202 St-Zotique West was somehow a magical building. One just had to wish for something and it appeared. On the ground floor was a gigantic warehouse space called SOS Decor with recycled movie sets and theatre props. On any given day you could walk in to see the latest additions…a twelve foot high slice of watermelon complete with black shiny seeds, an Egyptian sarcophagus, Doric classical Greek columns and endless smart kitchen sets, where no drawers or doors opened and the fixtures were all fake. I recall one day clearing up my studio and thinking how useful some large shallow drawers would be to store my drawings and prints. Later that day, throwing my rubbish in the compactor downstairs, there, abandoned on the dock, were two custom made perfect cabinets with eight drawers a piece.
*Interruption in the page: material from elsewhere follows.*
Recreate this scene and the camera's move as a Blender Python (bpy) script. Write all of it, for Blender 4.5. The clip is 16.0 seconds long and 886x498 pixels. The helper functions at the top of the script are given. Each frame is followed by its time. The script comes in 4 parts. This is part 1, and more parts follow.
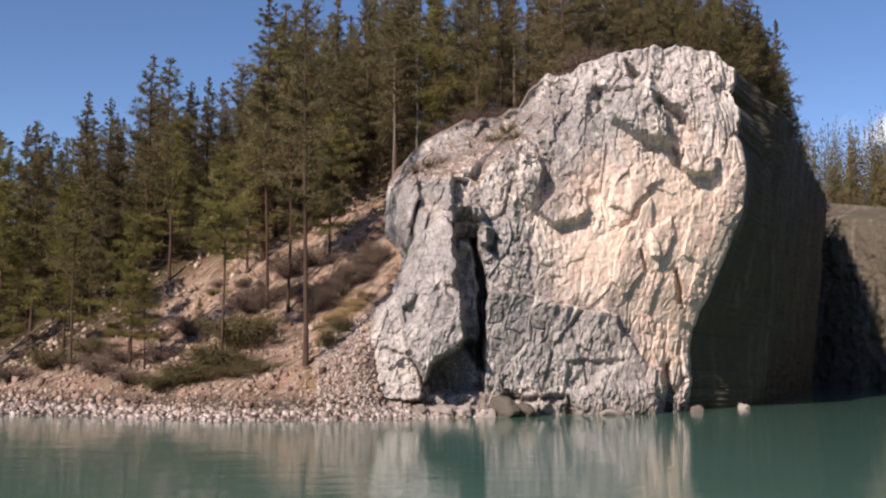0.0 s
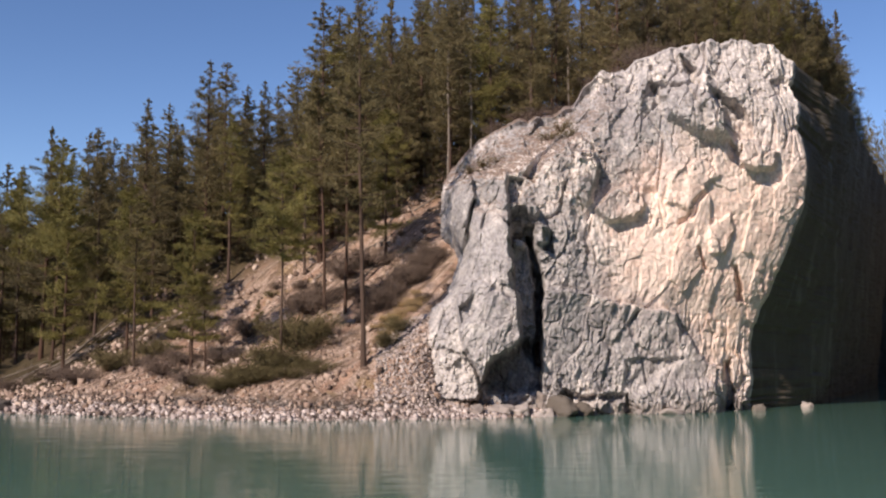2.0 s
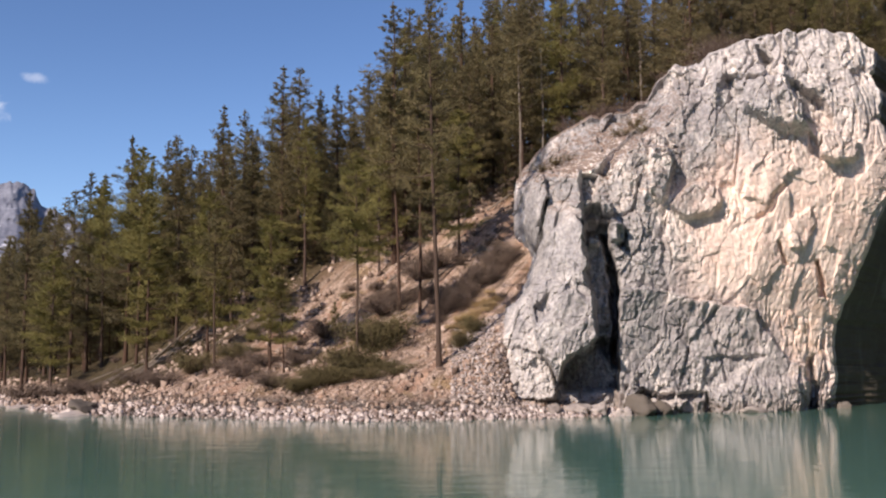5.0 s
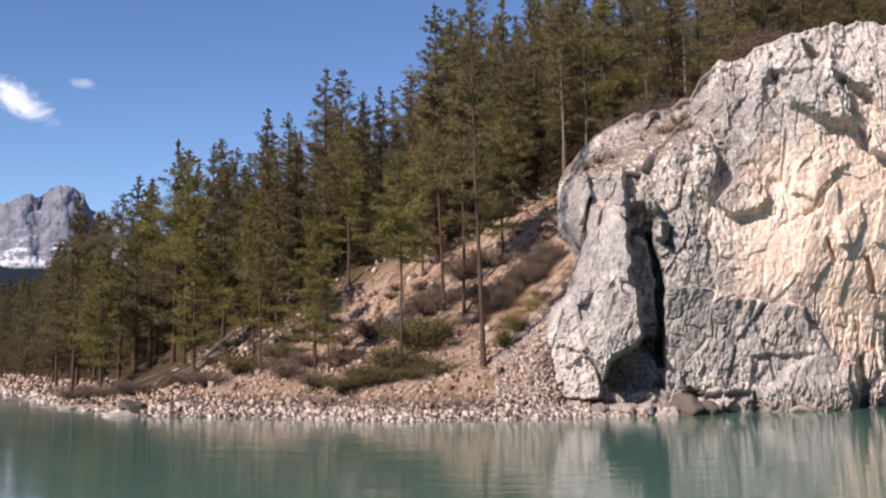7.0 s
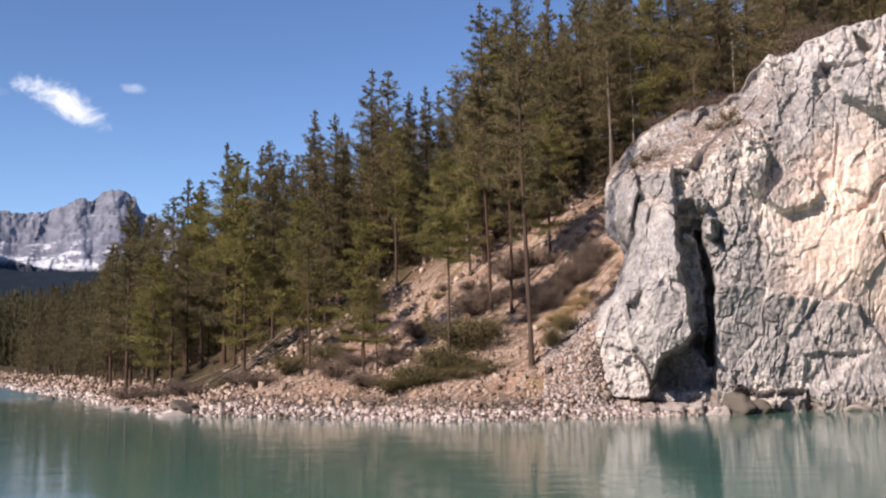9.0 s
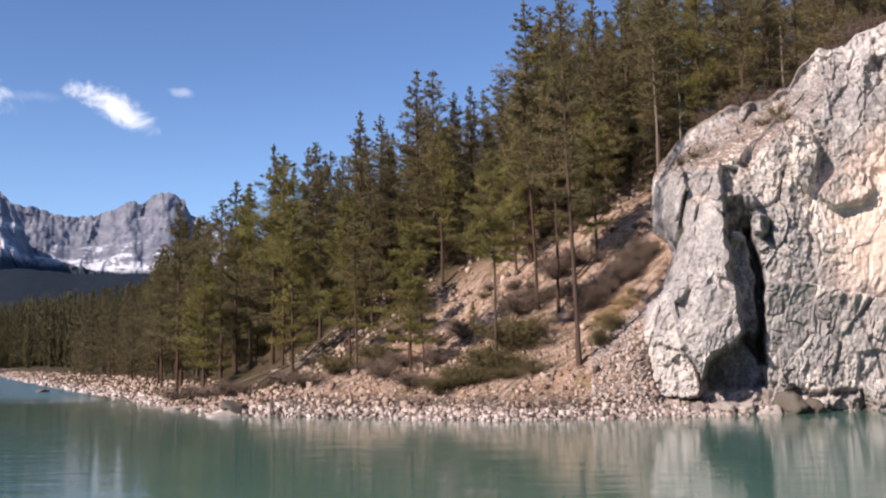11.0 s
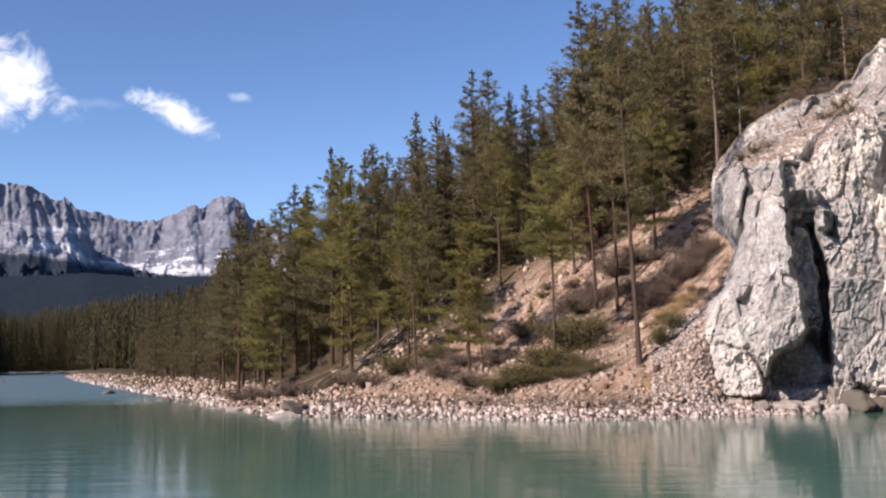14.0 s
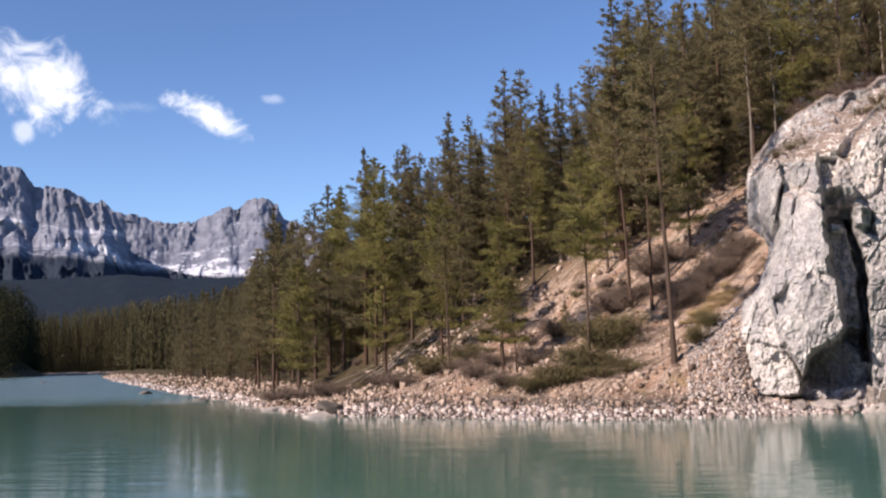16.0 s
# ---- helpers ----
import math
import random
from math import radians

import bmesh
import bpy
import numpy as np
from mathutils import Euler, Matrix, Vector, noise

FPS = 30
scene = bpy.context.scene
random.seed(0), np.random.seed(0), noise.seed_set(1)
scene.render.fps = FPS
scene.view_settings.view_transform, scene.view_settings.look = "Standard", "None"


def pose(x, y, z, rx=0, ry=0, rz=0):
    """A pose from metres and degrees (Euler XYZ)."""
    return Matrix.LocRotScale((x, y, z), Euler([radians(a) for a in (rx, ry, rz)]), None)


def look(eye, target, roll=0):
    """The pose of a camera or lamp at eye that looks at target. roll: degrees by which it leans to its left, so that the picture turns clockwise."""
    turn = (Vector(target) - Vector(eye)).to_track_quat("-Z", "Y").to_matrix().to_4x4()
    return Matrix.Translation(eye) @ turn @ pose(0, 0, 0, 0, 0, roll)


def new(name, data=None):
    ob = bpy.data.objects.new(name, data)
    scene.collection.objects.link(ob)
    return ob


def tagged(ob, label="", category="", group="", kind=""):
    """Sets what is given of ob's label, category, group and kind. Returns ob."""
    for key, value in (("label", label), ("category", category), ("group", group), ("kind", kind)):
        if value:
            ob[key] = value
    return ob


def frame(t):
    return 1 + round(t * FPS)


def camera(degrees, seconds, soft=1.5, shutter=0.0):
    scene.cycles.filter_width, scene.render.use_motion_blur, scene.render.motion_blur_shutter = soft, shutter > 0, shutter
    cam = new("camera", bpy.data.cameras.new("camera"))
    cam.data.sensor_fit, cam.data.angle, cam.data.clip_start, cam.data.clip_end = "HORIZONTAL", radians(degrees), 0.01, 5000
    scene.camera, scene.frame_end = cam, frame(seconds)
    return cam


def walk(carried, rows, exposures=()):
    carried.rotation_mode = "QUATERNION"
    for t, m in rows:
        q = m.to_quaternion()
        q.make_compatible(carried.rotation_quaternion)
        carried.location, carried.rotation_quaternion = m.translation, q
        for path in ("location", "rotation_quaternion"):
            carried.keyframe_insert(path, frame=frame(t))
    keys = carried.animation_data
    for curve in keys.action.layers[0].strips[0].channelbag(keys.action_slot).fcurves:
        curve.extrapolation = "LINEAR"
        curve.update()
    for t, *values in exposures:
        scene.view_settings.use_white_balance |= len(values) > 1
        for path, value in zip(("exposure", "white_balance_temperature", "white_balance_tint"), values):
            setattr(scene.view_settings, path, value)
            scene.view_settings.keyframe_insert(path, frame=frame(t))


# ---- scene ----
EYE_HEIGHT = 2.6
# seconds, tilt, lean and turn in degrees
ROWS = [
    (0.0, 96.018, -0.572, -11.001),
    (0.5, 96.007, -0.496, -10.247),
    (1.0, 95.997, -0.445, -9.459),
    (1.5, 95.992, -0.322, -8.641),
    (2.0, 95.987, -0.212, -7.832),
    (2.5, 95.988, -0.140, -7.129),
    (3.0, 95.989, -0.052, -6.406),
    (3.5, 95.987, 0.062, -5.678),
    (4.0, 95.985, 0.180, -4.910),
    (6.5, 95.991, 0.515, -1.866),
    (7.0, 95.990, 0.578, -1.170),
    (7.5, 95.996, 0.631, -0.556),
    (8.0, 96.000, 0.696, 0.073),
    (8.5, 96.008, 0.782, 0.810),
    (9.0, 96.011, 0.808, 1.501),
    (11.5, 96.049, 1.100, 4.686),
    (12.0, 96.067, 1.174, 5.254),
    (12.5, 96.074, 1.218, 5.908),
    (13.0, 96.083, 1.271, 6.475),
    (13.5, 96.085, 1.307, 6.961),
    (14.0, 96.100, 1.359, 7.364),
    (14.5, 96.108, 1.379, 7.816),
    (15.0, 96.113, 1.414, 8.274),
    (15.5, 96.128, 1.490, 8.736),
    (16.0, 96.135, 1.529, 9.236),
]
cam = camera(46.8, 16.0, soft=2.2)
walk(cam, [(t, pose(0, 0, EYE_HEIGHT, rx, ry, rz)) for t, rx, ry, rz in ROWS],
     exposures=[(0.0, 0.20, 6560, 15), (4.0, 0.30, 6500, 15), (9.0, 0.42, 6440, 15), (16.0, 0.53, 6420, 15)])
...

Confirming that indeed they were being thrown away, onto a dolly, up in the elevator, within minutes they were in my studio. Later, as I cleaned the insides I found several new, beautiful silk ties stuck at the back of the drawers…they must have been display drawers for a clothing company but now they hold years of my accumulated art works on paper.
Tenants have come and gone but some original artists remain at 202 and we have been successful fighting to preserve green space in the neighbourhood and promoting responsible development by the High Tech industries taking over the area. Somehow we are the guardians of the spirit of Marconi-Alexandra. Like this exhibition, INSIDE-OUTSIDE . Artists are truly our collective memory.